Paul’s poetic cadence (“afflicted in every way but not crushed; perplexed but not driven to despair; persecuted but not forsaken; struck down but not destroyed”) requires no explanation at all. The preacher can just repeat it, reiterate it, maybe invite the people to stand and declare it out loud with her.
 
I’m dumbstruck by Paul’s daunting brilliance in adding “Always carrying in our bodies the death of Jesus.” How do we make sense of suffering? You bear it, you pray for God’s healing, etc. But what if it feels and is interpreted as a carrying within our own bodies the death of Jesus? Oh my. St. Francis of Assisi sought this and an even more intense kind of solidarity with Jesus. Two years before his death, Francis withdrew from the crowds to rocky Mt. LaVerna. It was September, 1224, when the Catholic calendar featured the “feast of the Exaltation of the Cross.” He prayed intently, with words of unmatched theological power:

My Lord Jesus Christ, two graces I ask of you before I die: the first is that in my life I may feel, in my soul and body, as far as possible, that sorrow which you, tender Jesus underwent in the hour of your most bitter passion; the second is that I may feel in my heart, as far as possible, the abundance of love with which you, son of God, were inflamed so as willingly to undergo such a great passion for us sinners.

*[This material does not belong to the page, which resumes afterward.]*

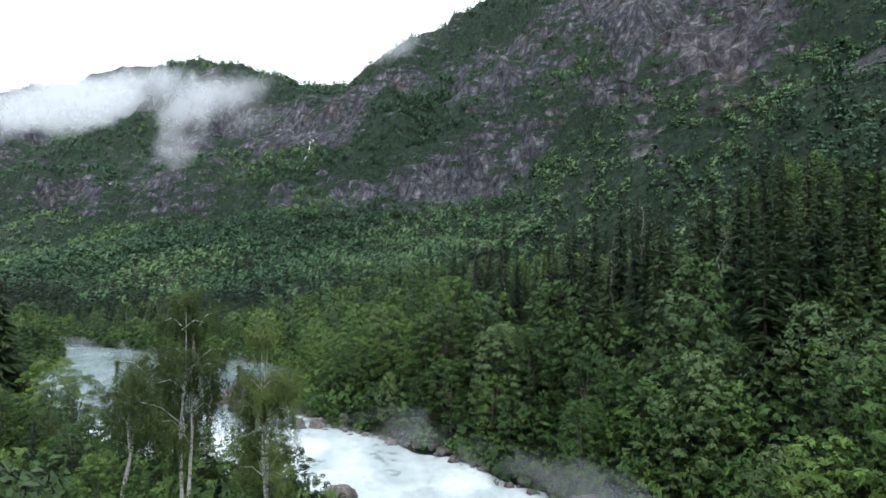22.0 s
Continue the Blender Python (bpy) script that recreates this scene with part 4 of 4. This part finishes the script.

"Conversations with St. Francis" (Abingdon Press, 2008). Order here: http://bit.ly/2GNUlq8
In my Conversations with St. Francis, I spend some time on this remarkable prayer, talking about the place where it happened and how Francis then experienced the greatest or the worst miracle ever: being wounded in his hands, feet and side. The “stigmata” — or as Paul put it, “carrying in the body the death of Jesus.”
 
* * *
 
I’m so taken with 1 Samuel 3 and 2 Corinthians 4 that I don’t know if I’ll get to the Gospel, Mark 2:23-3:6 at all. On the Sabbath, I cannot recommend highly enough what may be Walter Brueggemann’s best little book, Sabbath as Resistance. Stunning, profound, devotional, political, liberating, challenging. Wasn’t the Sabbath Jesus' best day of the week? Not because of his own rest, but because he cut to the heart of the thing, healing, letting the disciples eat, spinning it all not as antinomianism but a robust sense that the Sabbath was made for people. We are totally loose on Sabbath observance, so we actually need the opposite lesson that the Pharisees needed.